Emotions revved, the game embarked on its last half hour and both had little to lose, beyond Arsenal’s perfect start to the season. The win, however, meant oh so much. Beating their bitter rivals, showing that perhaps they are for real. And on the exchanges, on the pressure, on the build towards the target, trying to find the gap, the way… it all came beautifully together for Manchester United. They were able to sustain, to be pushed and on the counter break so damn fast and forcefully. In these game-winning bursts we found such great revelations. As fluidly as Bruno and Eriksen and Rashford combined, football changes, teams change and are able to break free not only of who they’ve been but who they, inexorably, feel they will be. It hasn’t been one month and United have gone from hopeless to having no psychological ceiling. Because yes, with only a couple of players, and a new coach, and some key lineup decisions things can change. Manchester United will continue on to be the dysfunctional club they’ve been all these years. The “process” wouldn’t by any means be necessarily better or have improved. But not everything you throw at the wall is the “same” thing. Erik Ten Hag, overnight, had gone from humiliated to elite all-capable manager. Things can change.
How could you go from Brentford to last Sunday against Arsenal? How is that possible so fast, if all the players were terrible… Ten Hag, the unironic master tactician that he is, has known how to adjust the verve, nuance and precision. Sometimes, it is small, obvious things that no one dares to do. Maybe if Cristiano would’ve been used as a second-half weapon Solskjaer would’ve succeeded. But also benching team-captain Harry Maguire was a bold but indispensable move the former Ajax manager made. Now Varane is coming back into his old self and now Lisandro Martínez is shushing the eye-rolling criticisms of his lack of height. De Gea is still god awful at long or even medium range passing but ETH has figured out how to adjust on the fly and get this thing, this project, at least rolling. Such as Malacia has rolled in remarkably seamlessly into the starting unit in place of Shaw. And Dalot is also being nudged into being solid-er. When you are able to touch on just the right keys and the right notes the melody is much less impossible than the doom and gloom ever-present at malfunctioning football super-institutions such as Manchester United seems to suggest.
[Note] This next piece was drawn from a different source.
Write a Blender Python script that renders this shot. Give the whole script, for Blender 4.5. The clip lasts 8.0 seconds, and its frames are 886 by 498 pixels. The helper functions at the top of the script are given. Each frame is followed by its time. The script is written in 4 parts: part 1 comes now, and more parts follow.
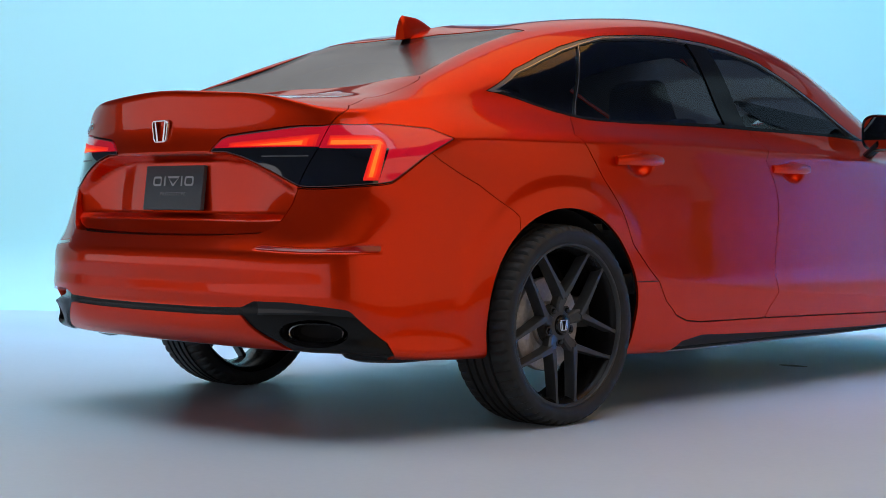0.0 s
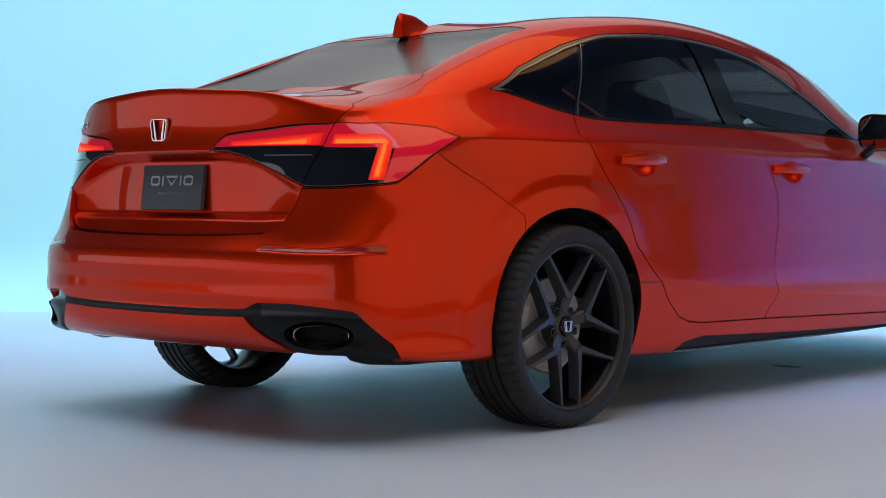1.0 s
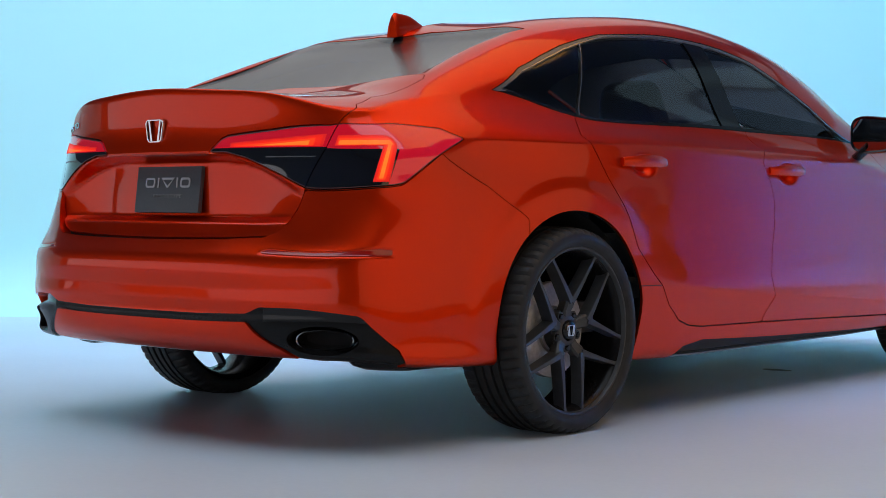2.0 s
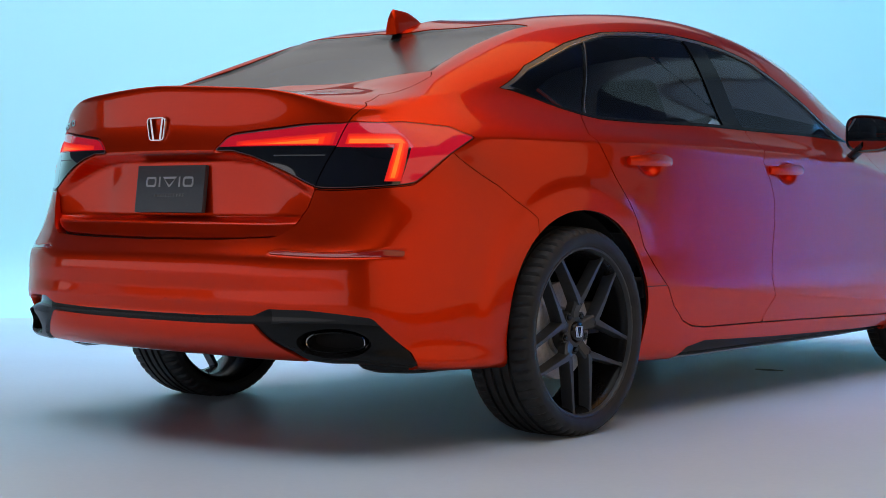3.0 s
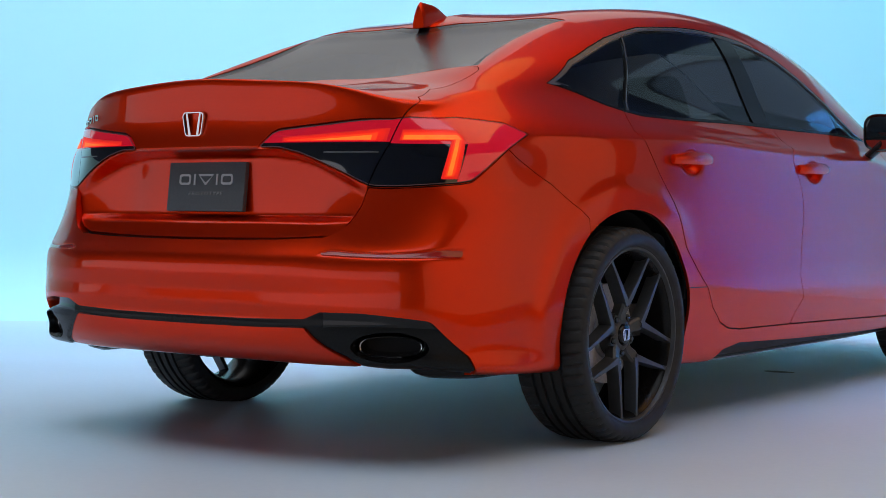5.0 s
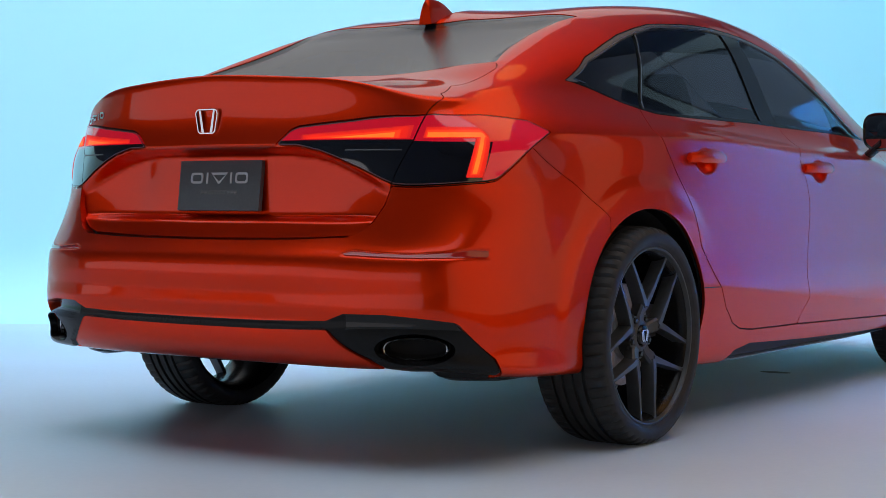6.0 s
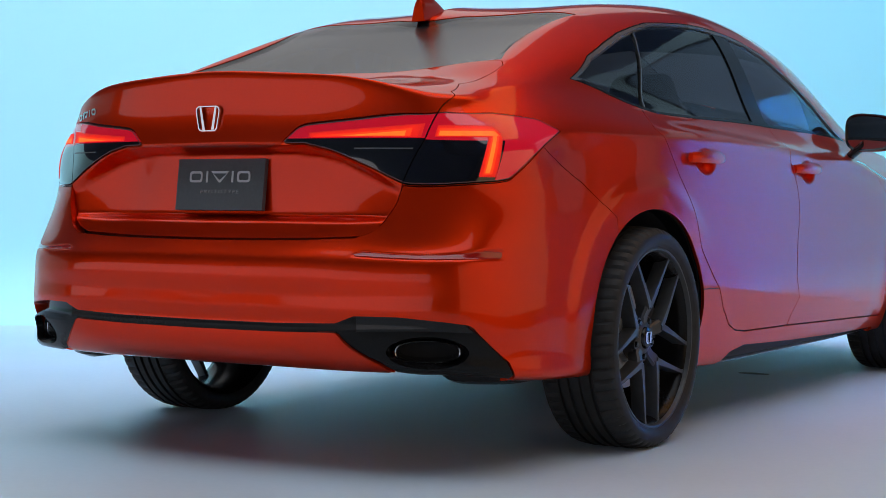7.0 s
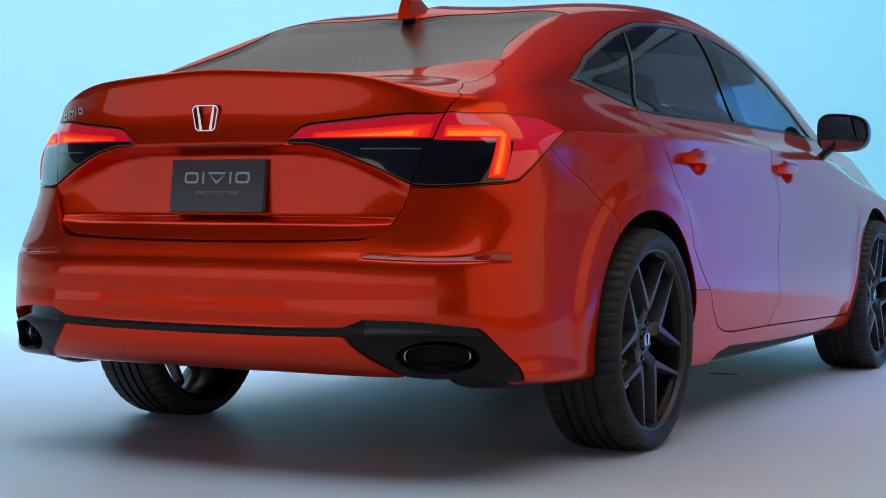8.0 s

New players, at least some new players, are almost always needed when you need to right wrongs as big as United needed to right. And they have not come cheap yet that’s what this club is good for after all: splashing the cash. The whole “lack of investment” thing was a comforting criticism but it was lazy and desperate. United might be terrible at sporting project management, and Old Trafford might indeed be falling apart as a carnival of rust but throwing money at it has rarely ever been the problem. So there have come Casemiro and Antony on top of Malacia, Lisandro and Eriksen. But even then, for as wildly overpaid as a couple of these players might’ve been, a whole load of them also left. After which, beaten by Brighton and Brentford, it all had seemed good for pretty much nothing. Again, that’s when we go down the rabbit hole rhetoric of this needing half a decade, or crazy stuff like that, for all this to be corrected, for the project to flourish. It may take them that long to win a league title, a Champions League title or they might not even win anything at all. But after The Solskjaer Experience of Vibes and the surreal hollowness of the Rangnick Experience, for United to once again compete with some seriousness is welcomed like rain in a desert. Or in some of these Spanish Castilian plains from where I’m writing this piece onboard of a train and where everything loos as dry as Manchester United’s trophy cabinet in the last decade.
But one last time, people undervalue the effect of good coaching. When I think about the concept, I go back over and over again to Pochettino at Tottenham. He inherited a wildly out of whack post-Bale team that has just derailed between Villas Boas’ incapability of figuring out that puzzle and later Tim Sherwood doing whatever it is that that man did. Yet three years after Bale left, in only his second season, Pochettino made Tottenham… Premier League contenders. They came as close to winning a championship as they had in decades. Sure, that was the “weird year”, and Leicester won it, and everyone else slipped embarrassingly. But even in that first season of his, Pochettino could not make Spurs get a grip with anything involving the defense. And one year later, they were the last team to be eliminated from title contention and Leicester were crowned champions. What happened from that one year to the next was not all that wholesale. Poch didn’t need years and transfer window after transfer window. He needed to do what he knows how to do: coach. And just a few pieces to make it all gel. Back then it was a central defender who had played at Ajax and that overnight catapulted Spurs into being a good defense: Toby Alderweireld. Now it’s Lisandro. Back then it was Eriksen finally finding his groove, his mojo, his spot, his precise but still fluid role in midfield/attack. Now… it’s Eriksen himself doing that same thing again. Next to another weird-fitting-with-him-but-actually-not-that-weird-in-practice attacking midfielder: Bruno Fernandes. Then it was Mousa Dembele. Both very good ball-drivers if not quite stellar positional passers.
But again, Lisandro played against Brentford, Eriksen did too and so did Bruno. Casemiro hasn’t even made a starting eleven debut. But good coaching, man… Good coaching. And myth busting. The myth that Manchester United needed all this time, needed forever, needed all these new players upon new players, needed all this money upon more money. Surely Ten Hag feels that he hasn’t even gotten going in comparison with how far he wants to take this team. But it’s there, the start, the proof that good coaching takes you far. And when you are elite at it, it shows, it really shows. How far it will show this Manchester United team along into this Premier League season is yet to be seen. It may well implode by the next game and all this optimism never to be spoken about again. It doesn’t feel like it. Which is a lot if you are referring to Manchester United.